Though it will take at least a generation, and likely more, to adjust India’s development strategy to fit the new conditions, the change may not be as difficult as Modi, his successors, and Indian residents anticipate. They involve cleaning up and embracing India’s abundance of water and land resources, harvesting the country’s keen national intelligence, and leapfrogging the unattainable 20th century approach.

Needed Adjustments
The basic foundations of that new economy are already in place. Here’s a sampling of workable adjustments just in the energy and water sectors:

  • India is a nation of hundreds of thousands of mostly rural small towns and villages. Instead of connecting them on an expensive fixed electrical transmission grid powered by polluting coal, India can invest a much larger portion of its treasury in its nascent photovoltaic sector to build decentralized solar power stations that provide electricity to individual towns or a grouping of settlements. Photovoltaic designers, manufacturers, and installers will thrive.
  • The Indian Himalayas have been the focus of mega hydropower dam projects since 2003. But as a 2013 catastrophe in Uttarakhand that killed an estimated 30,000 people showed, the rapidly changing patterns of precipitation in the world’s tallest mountains make that strategy much more dangerous and much more expensive. A new approach using small hydropower schemes would reduce India’s reliance on coal as a fuel source, and better fit the truculent mountains.
Orange producers sell fruit in baskets woven from bamboo in Arunachal Pradesh. Photo/Keith Schneider
Orange producers sell fruit in baskets woven from bamboo in Arunachal Pradesh. Photo/Keith Schneider

India has to find a path that’s not the U.S., not China — that’s India.

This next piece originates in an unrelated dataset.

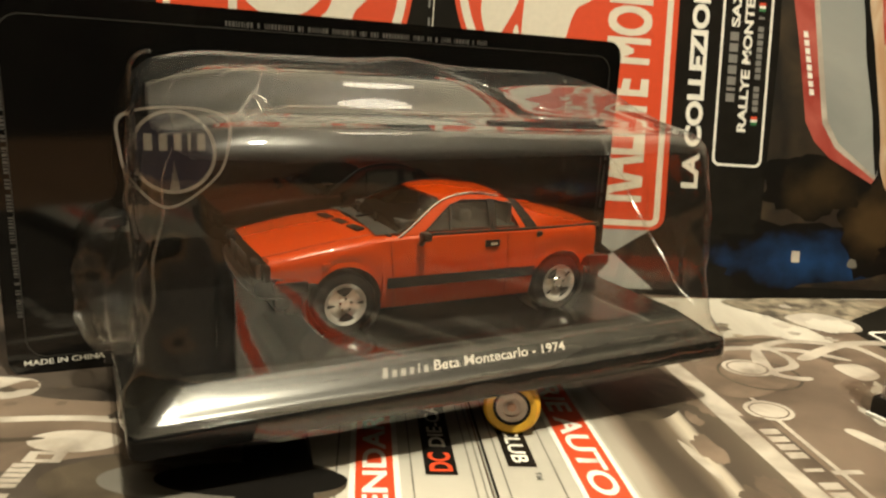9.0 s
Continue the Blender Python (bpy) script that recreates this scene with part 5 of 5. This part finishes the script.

The conversation that Prime Minister Modi needs to have with President Obama is how the two nations can collaborate to achieve that new India.

The world’s economic and ecological conditions essentially mandate that Modi and his successors develop a much more rational energy-efficient, resource-conserving, technology-appropriate, and less expensive 21st century economy. If India can achieve those goals it will have done a service for itself and the world.